By Michael Roberts
This year’s World Economic Forum starts in Davos, Switzerland today. Two years ago, Chinese President Xi made the keynote speech, in which he argued for more trade and investment globally as opposed to the newly-elected US President Donald Trump’s threats to impose tariffs to protect (supposedly) American workers. Then last year, Trump himself turned up to tell the audience of corporate chiefs, finance and hi-tech social media moguls, as well as other government leaders, that ‘America First’ would continue and that the trade war with China would hot up.
This year, such is the political disruption in all the major economies that neither Trump (because of government shutdown squabble over building the ‘wall’) nor Xi will be in Davos; nor will French President Macron (with his giles jeunes protests to deal with), nor the UK’s Theresa May (with the Brexit debacle to cope with). Only the Japanese PM Abe and ‘lame duck’ German Chancellor Merkel will be there.
Davos is the debating hub of the leaders and supporters of global capital and globalisation (free movement of multinational capital and trade without national restrictions). Globalisation is part of the neoliberal project to maximise profits, although this aim is cloaked in the respectable mainstream economics view that it will bring growth and incomes to all.
The Davos elite see that this propaganda has been exposed by the evidence of global poverty and inequality. So the Davos organisers want to focus on reversing the further decline of ‘globalisation’ ie free trade and movement of capital (and labour?) in the face of sluggish, depressed growth since the Great Recession and the rise of ‘populism’ in the government of Italy, Hungary and Poland in Europe, Trump in the US and Bolsonaro in Brazil (he is there today).
Yet, as the rich and the great meet to discuss the world, the IMF has released its latest forecast for world real GDP growth and it has lowered its forecast for the second time in three months. It now expects the global economy to expand by 3.5% in 2019, less than in 2018. This would be the lowest rate since 2016. It appears that the optimistic hopes of a return to pre-Great Recession rates of growth in trade and output have been dashed again. The Long Depression of low growth, low trade, low investment and, above all (for labour) low real income growth, will continue into an 11th year. “The global expansion is weakening and at a rate that is somewhat faster than expected.” The IMF still reckons growth will pick up to 3.6% in 2020, but the risks nevertheless “tilt to the downside”.
The IMF report came in the same week as news that China’s real GDP growth in the 4th quarter of 2018 had slowed to just 6.4% year on year, the slowest rate since the Great Recession. Of course, this rate of growth is still way higher than any of the top G7 capitalist economies, which can only muster growth between zero (Italy) and 2.5% (US). Earlier this month, Europe’s powerhouse economy, Germany, recorded that 2018 delivered the weakest growth rate in five years. And China’s growth rate is still higher than any other G20 economy except India (and the GDP measure there is even more dubious than mainstream economists reckon China’s is).

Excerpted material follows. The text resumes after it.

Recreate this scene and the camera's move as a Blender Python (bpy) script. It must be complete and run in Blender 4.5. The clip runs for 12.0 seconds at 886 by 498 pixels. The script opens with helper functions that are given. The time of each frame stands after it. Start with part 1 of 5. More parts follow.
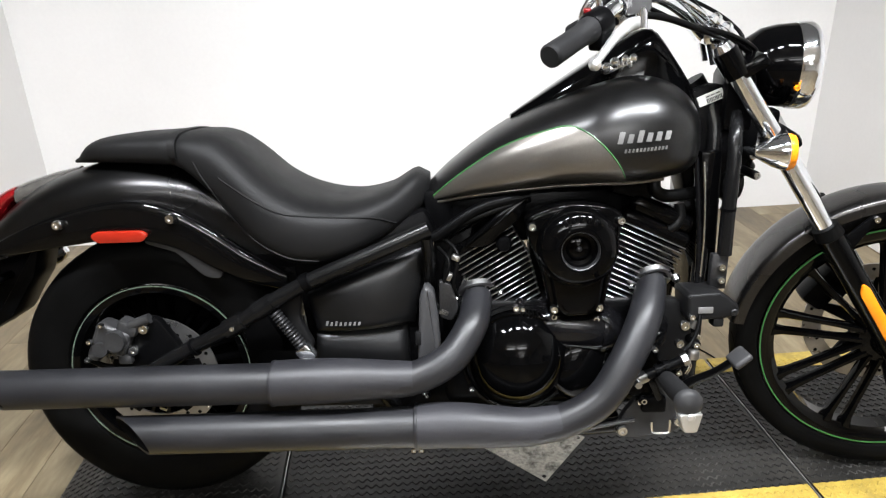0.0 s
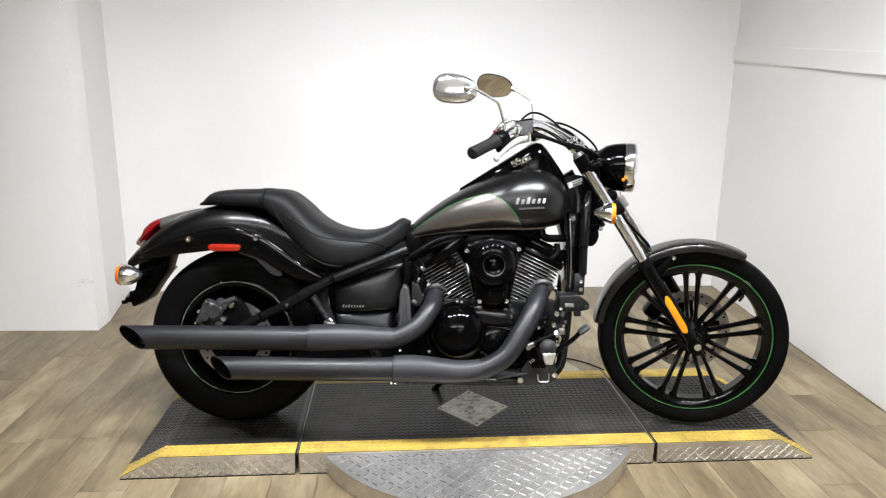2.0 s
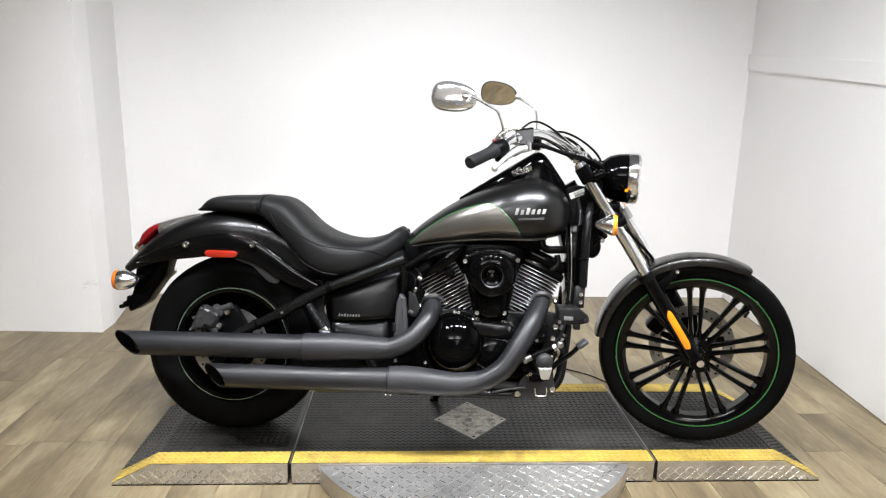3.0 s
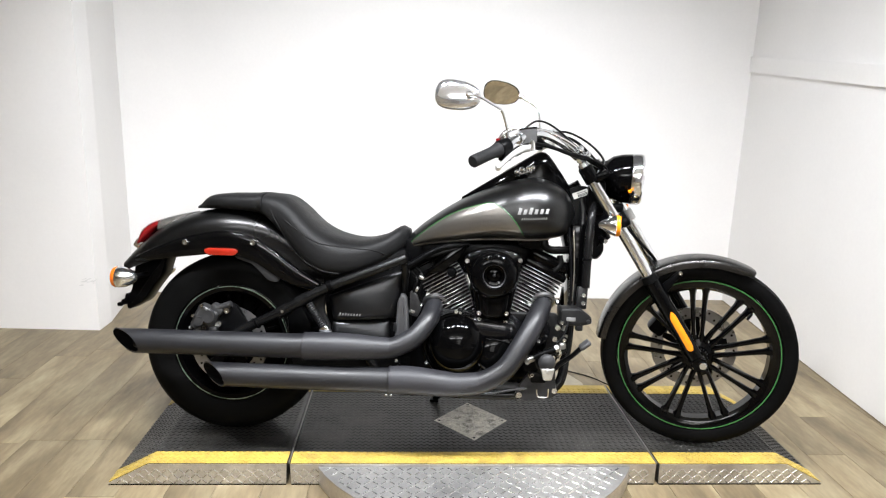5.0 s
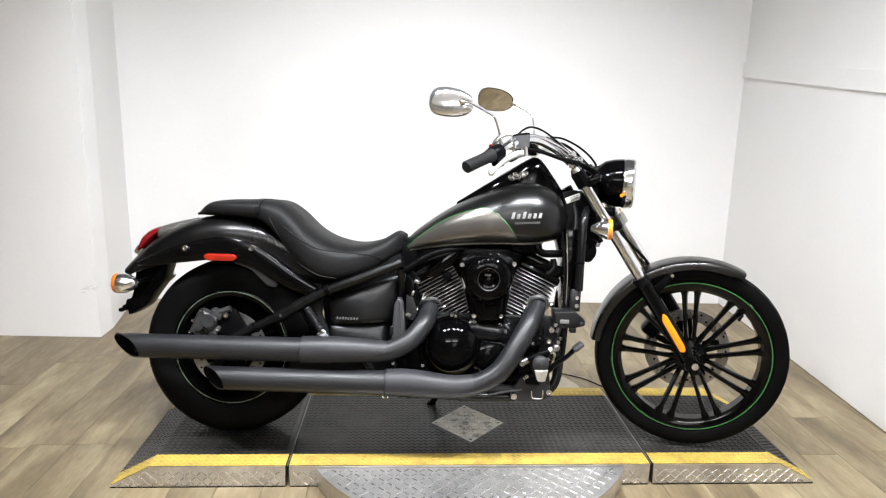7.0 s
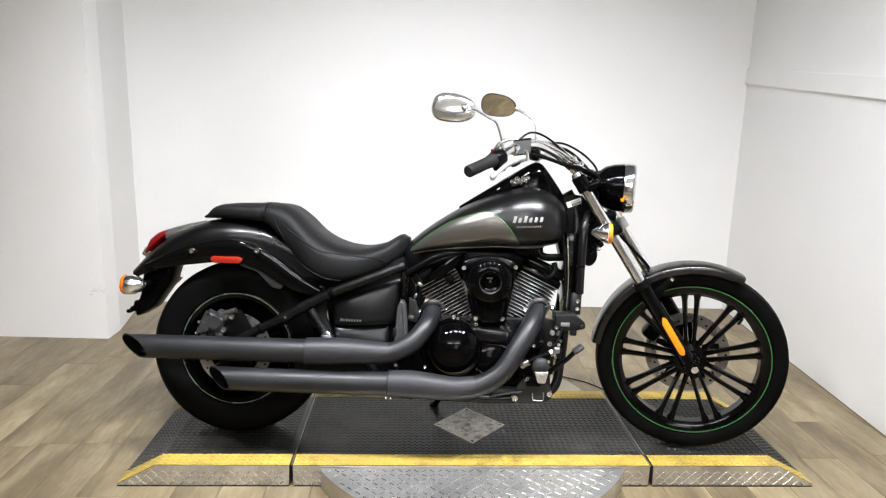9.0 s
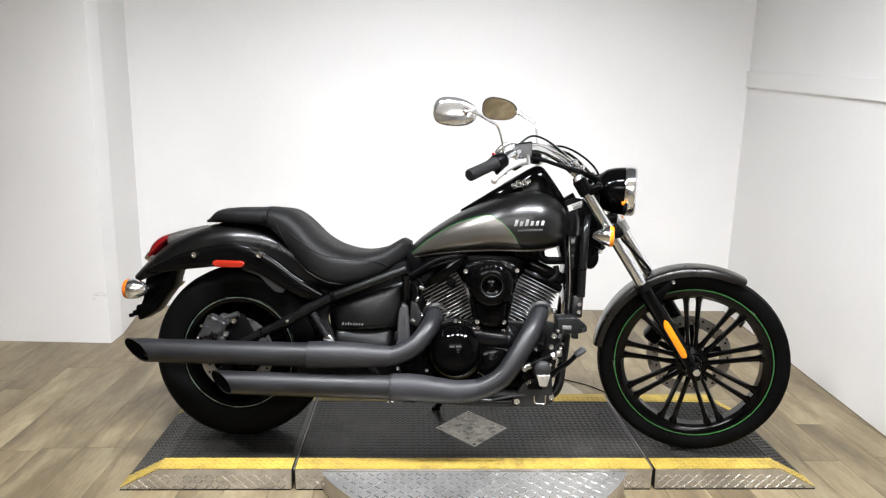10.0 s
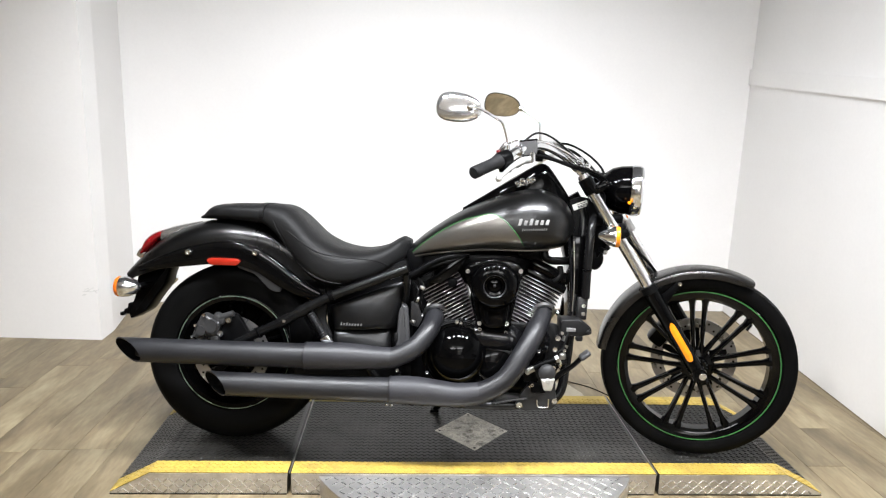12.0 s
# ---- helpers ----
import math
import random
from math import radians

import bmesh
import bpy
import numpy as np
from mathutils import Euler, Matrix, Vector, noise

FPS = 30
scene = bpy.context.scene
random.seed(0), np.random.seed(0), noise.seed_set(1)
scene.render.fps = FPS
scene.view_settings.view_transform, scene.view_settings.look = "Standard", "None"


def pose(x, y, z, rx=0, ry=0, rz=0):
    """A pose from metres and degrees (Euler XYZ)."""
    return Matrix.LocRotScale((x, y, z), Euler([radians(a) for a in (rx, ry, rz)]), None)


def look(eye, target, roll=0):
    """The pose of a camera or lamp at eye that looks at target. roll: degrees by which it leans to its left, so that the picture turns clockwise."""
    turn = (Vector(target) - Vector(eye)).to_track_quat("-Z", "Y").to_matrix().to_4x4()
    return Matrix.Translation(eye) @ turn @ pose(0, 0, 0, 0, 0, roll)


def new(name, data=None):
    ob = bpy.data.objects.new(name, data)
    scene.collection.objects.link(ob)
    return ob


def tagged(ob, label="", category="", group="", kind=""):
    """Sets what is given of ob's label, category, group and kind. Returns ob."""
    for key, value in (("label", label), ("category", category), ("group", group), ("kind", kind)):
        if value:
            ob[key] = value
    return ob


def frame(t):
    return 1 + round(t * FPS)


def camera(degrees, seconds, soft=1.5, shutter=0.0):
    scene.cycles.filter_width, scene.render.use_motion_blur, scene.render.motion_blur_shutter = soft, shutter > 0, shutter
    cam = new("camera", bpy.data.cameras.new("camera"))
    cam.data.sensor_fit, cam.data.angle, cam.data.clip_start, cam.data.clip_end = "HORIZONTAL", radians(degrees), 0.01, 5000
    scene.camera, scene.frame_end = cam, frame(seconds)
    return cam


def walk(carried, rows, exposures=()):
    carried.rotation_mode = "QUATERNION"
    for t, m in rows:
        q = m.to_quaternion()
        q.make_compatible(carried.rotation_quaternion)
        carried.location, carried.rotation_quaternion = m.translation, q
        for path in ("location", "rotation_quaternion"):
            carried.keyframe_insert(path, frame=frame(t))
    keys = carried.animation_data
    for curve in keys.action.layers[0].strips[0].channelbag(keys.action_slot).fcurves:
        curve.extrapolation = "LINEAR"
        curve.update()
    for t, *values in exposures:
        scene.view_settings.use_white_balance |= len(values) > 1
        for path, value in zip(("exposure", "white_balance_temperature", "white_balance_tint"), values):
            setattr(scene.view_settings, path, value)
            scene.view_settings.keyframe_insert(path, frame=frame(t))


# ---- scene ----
cam = camera(67.1, 12.0, 1.22)
PATH = [
    (0, (-0.309, -1.233, 1.212), (-0.176, 0.612, 0.449), -1.90),
    (0.1, (-0.306, -1.316, 1.208), (-0.167, 0.557, 0.517), -0.96),
    (0.2, (-0.318, -1.391, 1.230), (-0.188, 0.478, 0.530), 0.2),
    (0.3, (-0.318, -1.457, 1.247), (-0.206, 0.426, 0.578), 0.60),
    (0.4, (-0.321, -1.510, 1.274), (-0.184, 0.374, 0.618), 1.10),
    (0.5, (-0.317, -1.575, 1.273), (-0.175, 0.317, 0.643), 1.05),
    (0.7, (-0.272, -1.707, 1.262), (-0.173, 0.211, 0.703), 1.89),
    (1, (-0.243, -1.874, 1.281), (-0.191, 0.003, 0.766), 2.2),
    (1.2, (-0.247, -1.967, 1.300), (-0.212, -0.034, 0.790), 1.3),
    (1.5, (-0.285, -2.094, 1.277), (-0.199, -0.201, 0.829), 1.2),
    (1.7, (-0.302, -2.145, 1.276), (-0.203, -0.212, 0.770), 1.04),
    (2, (-0.298, -2.203, 1.269), (-0.150, -0.314, 0.822), 0.7),
    (2.5, (-0.250, -2.192, 1.290), (-0.125, -0.292, 0.882), 0.9),
    (3, (-0.233, -2.170, 1.281), (-0.133, -0.275, 0.845), 1.3),
    (5, (-0.248, -2.154, 1.272), (-0.140, -0.259, 0.839), 1.8),
    (5.5, (-0.247, -2.163, 1.269), (-0.140, -0.267, 0.841), 1.8),
    (6, (-0.241, -2.175, 1.273), (-0.133, -0.278, 0.852), 1.6),
    (6.5, (-0.238, -2.183, 1.275), (-0.138, -0.285, 0.857), 1.4),
    (7, (-0.232, -2.195, 1.272), (-0.126, -0.296, 0.859), 1.4),
    (9, (-0.221, -2.229, 1.273), (-0.133, -0.325, 0.874), 1.5),
    (9.5, (-0.220, -2.234, 1.275), (-0.134, -0.331, 0.876), 1.4),
    (10, (-0.222, -2.233, 1.275), (-0.138, -0.327, 0.885), 1.3),
    (10.5, (-0.225, -2.225, 1.274), (-0.133, -0.319, 0.886), 1.3),
    (11, (-0.232, -2.207, 1.273), (-0.135, -0.305, 0.866), 1.5),
    (11.5, (-0.240, -2.185, 1.270), (-0.138, -0.282, 0.873), 1.5),
    (12, (-0.248, -2.170, 1.274), (-0.144, -0.268, 0.872), 1.9),
]
EXPOSURES = [(0.0, -0.66), (1.0, -0.74), (2.5, -0.70), (4.0, -0.58), (5.5, -0.5), (6.5, -0.54), (8.0, -0.64), (9.0, -0.70), (10.5, -0.66), (12.0, -0.5)]
walk(cam, [(t, look(eye, target, roll)) for t, eye, target, roll in PATH], EXPOSURES)

# ---- world ----
world = bpy.data.worlds.new("world")
scene.world = world
world.use_nodes = True
world.node_tree.nodes["Background"].inputs[0].default_value = (0.9, 0.93, 1.0, 1)
world.node_tree.nodes["Background"].inputs[1].default_value = 0.02

# ---- numbers of the room ----
BACK_Y = 2.03          # back wall
RIGHT_A, RIGHT_B = (1.636, -1.1), (1.87, BACK_Y)   # right wall, seen from above
BLOCK_X, BLOCK_Y = -1.87, 1.31   # corner of the projecting wall
INNER_X = -1.972
CEIL = 2.75
FRONT_Y = -11.0
LEFT_X = -4.2
RIGHT_X = 3.2
PLAT_TOP = 0.075

# track of lamp heads aimed at the back wall, and dimmer panels behind the camera
HEADS = [(-1.2, -0.75, -40), (-0.6, -0.75, 30), (0.0, -0.75, 0), (0.5, -0.75, -24), (1.0, -0.75, 46)]   # x, y, degrees turned
HEAD_Z, HEAD_TILT, HEAD_POWER, HEAD_SPREAD = 2.6, 35.0, 28.0, 118.0
PANELS = [(-1.3, -3.3, 1.0), (0.25, -3.3, 1.0), (0.25, -5.2, 0.2), (0.25, -7.1, 0.1), (0.25, -9.0, 0.1)]   # x, y, share of the power
PANEL_W, PANEL_D, PANEL_DROP = 1.2, 0.4, 0.3
PANEL_POWER = 46.0
UPLIGHT = 0.42          # share of a panel's power, added upwards to brighten the unseen ceiling
LIGHT_COLOUR = (0.972, 1.0, 1.045)

# ---- materials ----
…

Global trade growth in the era of globalisation from the mid-1980s onwards grew faster than global GDP by an average ratio of around 2 to 1. And financial assets rocketed. But since the Great Recession, trade growth has barely matched a lower world GDP growth rate and global financial assets have stagnated relative to world GDP.
The Davos team are desperately hyping the cause of globalisation in their reports. “Globalization is alive and well. An effective and resilient international order, comprising strong nation-states, thus remains essential”, they tell us. The challenges to globalisation remain: rising inequality, the damage of climate change, the loss of jobs from digital technology and end of the hegemonic role of the US in the world. But Davos still hopes for a new wave of globalisation to preserve the “current liberal order” and restore optimism on “global unity” by making “economic inclusion and equity a priority”.
A supporter of the ‘liberal order”, Martin Wolf of the Financial Times once wrote a book called Why globalisation works. That was in 2004. Since the Great Recession and the Long Depression, he has had to eat his words and recognise that “The elites – the policymaking business and financial elites – are increasingly disliked”. So “you need to make policy which brings people to think again that their societies are run in a decent and civilised way.”
Yet only this week, he posted his hopes that ‘globalisation’ would be revived through the ‘globotics’, the integration of robots with AI. “This will promote globalisation” as “many tasks now carried out by people will be done by AI and robots, revolutionising many service activities, with profound and highly destabilising economic and social effects.” This hardly sounds like a trend that will bring global unity and preserve the liberal order, but, according to Wolf, “discovering new ways of annihilating distance and jumping barriers” means that “in the long run”, the liberal order “will probably win” and globalisation proceed, even if “the short run looks very bumpy”. Hmm.